Unfortunately, this also wasn’t the case, with Atlas being delayed again before some Twitch streamers were able to access its servers along with a small number of other players. Onboarding was eventually increased, allowing more players to hop in, but this MMO’s release has now been completely overshadowed by its shoddy launch.
The ‘Worst Stream Ever’ Award
Winner: Ninja, Logic, Justin Roiland, and Bethesda
In a sponsored video that was always going to fail, Bethesda paid streamer Ninja, rapper Logic, and Rick and Morty‘s Justin Roiland to play Fallout 76 on Twitch. In a foreshadowing of things to come for the game, the entire stream saw the trio wandering around its empty world, trying to make their own fun, but desperately failing to do so.
It’s unclear exactly how anyone thought this was going to work. With Roiland being forced to improvise as both Rick and Morty during the stream, Ninja and Logic had to attempt to interact with a comedian portraying two animated characters at the same time. Shockingly, as neither Ninja nor Logic are comedians, this devolved into Roiland talking to himself for three whole hours while presumably waiting for the ground to swallow him up.
Lowlights included Logic using his PS4 headset mic throughout the broadcast despite having a professional setup right in front of him, Roiland awkwardly veering into a joke about handicapped people, and Ninja wearing a blue Fallout 76 hoodie and looking like Sonic the Hedgehog about to rob a convenience store.
The ‘Even Worse Than Sonic Boom‘ Award
Winner: Ugandan Knuckles
Meme culture is thousands of people being simultaneously unfunny online. This was exemplified by Ugandan Knuckles, a meme that spread to the virtual reality game VR Chat in early 2018, before promptly taking over the entire internet.
The premise behind Ugandan Knuckles is grown men poorly mimicking a Ugandan accent and asking others if they know “de way,” along with them accosting female avatars and attempting to make them their “queen.” If none of that makes sense, that’s because it isn’t meant to, but when you have thousands of twenty-something-year-old men putting on expensive VR headsets to virtually cosplay as a racist variant of a Sonic the Hedgehog character, logic and reason kinda go out the window.
The ‘This Was Always Going to End Badly’ Award
Winner: Diablo Immortal
No one watching or attending Blizzcon was more interested in seeing Diablo Immortal over the rumored Diablo 4. We now know that Blizzard wasn’t ready to show footage of the sequel, but the optics of ignoring it and instead showing a mobile Diablo wasn’t a particularly smart move.

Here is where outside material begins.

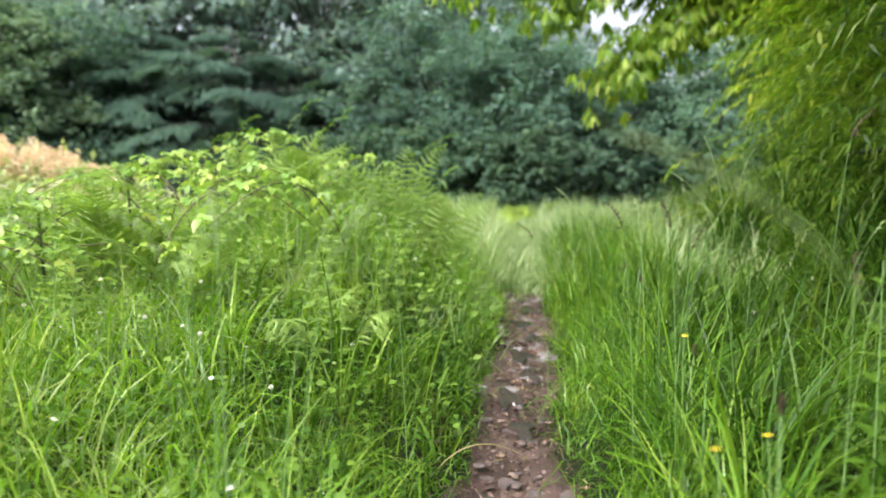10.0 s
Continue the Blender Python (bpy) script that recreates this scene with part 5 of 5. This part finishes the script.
WET, nt, b = material("puddle_water")
film = noise_node(nt, 14.0, 3.0)
tone = ramp_node(nt, [(0.3, (0.02, 0.014, 0.011)), (0.7, (0.05, 0.036, 0.03))])
nt.links.new(film.outputs["Fac"], tone.inputs["Fac"])
nt.links.new(tone.outputs["Color"], b.inputs["Base Color"])
b.inputs["Roughness"].default_value = 0.12
b.inputs["Specular IOR Level"].default_value = 0.8


def puddle(x, y, size):
    """A shallow film of water with a ragged edge, lying in the hollows of the path."""
    m = 26
    a = np.arange(m) * 2 * np.pi / m
    ph = x * 50 + y * 13
    rad = size * (1 + 0.3 * np.sin(3 * a + ph) + 0.2 * np.sin(5 * a + 2 * ph) + 0.12 * np.sin(9 * a + 3 * ph))
    ring = np.stack([0.6 * rad * np.cos(a), 1.4 * rad * np.sin(a), np.full(m, -0.004)], 1)
    v = np.concatenate([ring, ring * [0.9, 0.9, 0] + [0, 0, 0.0015], [(0, 0, 0.002)]])
    i = np.arange(m)
    k = (i + 1) % m
    f4 = np.stack([i, k, m + k, m + i], 1)
    f3 = np.stack([m + i, m + k, np.full(m, 2 * m)], 1)
    ob = part("puddle", [(v, f4), (v, f3)], WET, smooth=True)
    ob.matrix_basis = pose(x, y, float(ground(x, y)) + 0.0225)
    return tagged(ob, "shallow shining film of water on the path", "puddle", "puddles")


for dx, y, size in [(0.02, 3.35, 0.05), (-0.03, 3.6, 0.06), (0.03, 3.85, 0.055), (-0.01, 4.1, 0.07), (0.03, 4.4, 0.065), (-0.02, 4.7, 0.07), (0.02, 5.05, 0.075), (-0.02, 5.4, 0.07), (-0.05, 2.95, 0.03), (0.05, 2.7, 0.025)]:
    puddle(float(path_x(y)) + dx, y, size)


# ---- crumbs of soil on the path and drops on the grass ----
n = 13000
cy = np.concatenate([rng.uniform(1.0, 6.0, 9000), rng.uniform(1.05, 1.72, 4000)])
cx = path_x(cy) + rng.normal(0, 1, n) * np.where(cy < 1.68, 0.1, 0.065)
cz = np.where(cy < 1.68, 0.025, ground(cx, cy) + 0.016)
s = (0.002 + rng.gamma(1.5, 0.0016, n)) * np.where(cy < 1.68, 0.6, 1.0)
d = ball(n) * [1, 1, 0.3]
ob = part("soil_crumbs", [flakes(np.stack([cx, cy, cz], 1), d + [0, 0, 0.35], rng.normal(size=(n, 3)) * 0.6 + [0, 0, 1], s * 1.6, s * 1.3, 0.4)], CRUMB)
tagged(ob, "crumbs of soil and leaf scraps on the path", "soil", kind="stuff")

n = 1500
fy = rng.uniform(1.05, 5.2, n)
fx = path_x(fy) + rng.normal(0, 1, n) * np.where(fy < 1.68, 0.11, 0.07)
fz = np.where(fy < 1.68, 0.026, ground(fx, fy) + 0.019)
fd = ball(n) * [1, 1, 0.06]
ob = part("plant_fibres", [flakes(np.stack([fx, fy, fz], 1), fd, rng.normal(size=(n, 3)) * 0.2 + [0, 0, 1], rng.uniform(0.008, 0.04, n), rng.uniform(0.0008, 0.002, n), 0.05)], DEAD)
tagged(ob, "thin dry plant fibres strewn on the path", "litter", kind="stuff")

n = 2600
dy = rng.uniform(1.8, 4.2, n)
side = rng.uniform(0, 1, n) < 0.7
dx = path_x(dy) + np.where(side, -1, 1) * rng.uniform(0.2, 1.3, n)
c = np.stack([dx, dy, ground(dx, dy) + rng.uniform(0.06, 0.24, n)], 1)
o = np.array([(0, 0, 1), (1, 0, 0), (0, 1, 0), (-1, 0, 0), (0, -1, 0), (0, 0, -1)], float)
r = rng.uniform(0.0008, 0.0018, n)
v = (c[:, None] + o[None] * r[:, None, None]).reshape(-1, 3)
f = np.array([(0, 1, 2), (0, 2, 3), (0, 3, 4), (0, 4, 1), (5, 2, 1), (5, 3, 2), (5, 4, 3), (5, 1, 4)])
ob = part("dew_drops", [(v, (np.arange(n)[:, None, None] * 6 + f[None]).reshape(-1, 3))], DROP, smooth=True)
tagged(ob, "clear drops of water on the grass", "dew", kind="stuff")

Fans are understandably concerned whenever a developer veers into mobile gaming. We know that the platform is lucrative and comparatively inexpensive, so there’s always the worry that a publisher will focus on mobile titles rather than console or PC games. This fear was personified by ‘Red Shirt Guy,’ who stood up and asked the developers whether Diablo Immortal was an “out-of-season April Fools joke.”
It was a low-effort joke for a low-effort Blizzcon, but the internet praised Red Shirt Guy as a beacon of light in an otherwise dark event. He later appeared in a Reddit AMA to capitalize on his brief e-fame, in which he stated that he had attended the event with his kids. You think your dad is embarrassing, but is he ‘publicly dunks on developers at Blizzcon for making a mobile game he doesn’t like’ embarrassing?
Blizzard has stated that two separate teams are working on Diablo Immortal and Diablo 4, but the damage has already been done. While Blizzard has committed to never discussing games before they’re ready, they should’ve just thrown the Diablo 4 logo up on stage and been done with it. Everyone would have applauded, no one would have been mad at Diablo Immortal, and Red Shirt Guy’s kids would’ve gone home without watching their dad become a meme in real-time.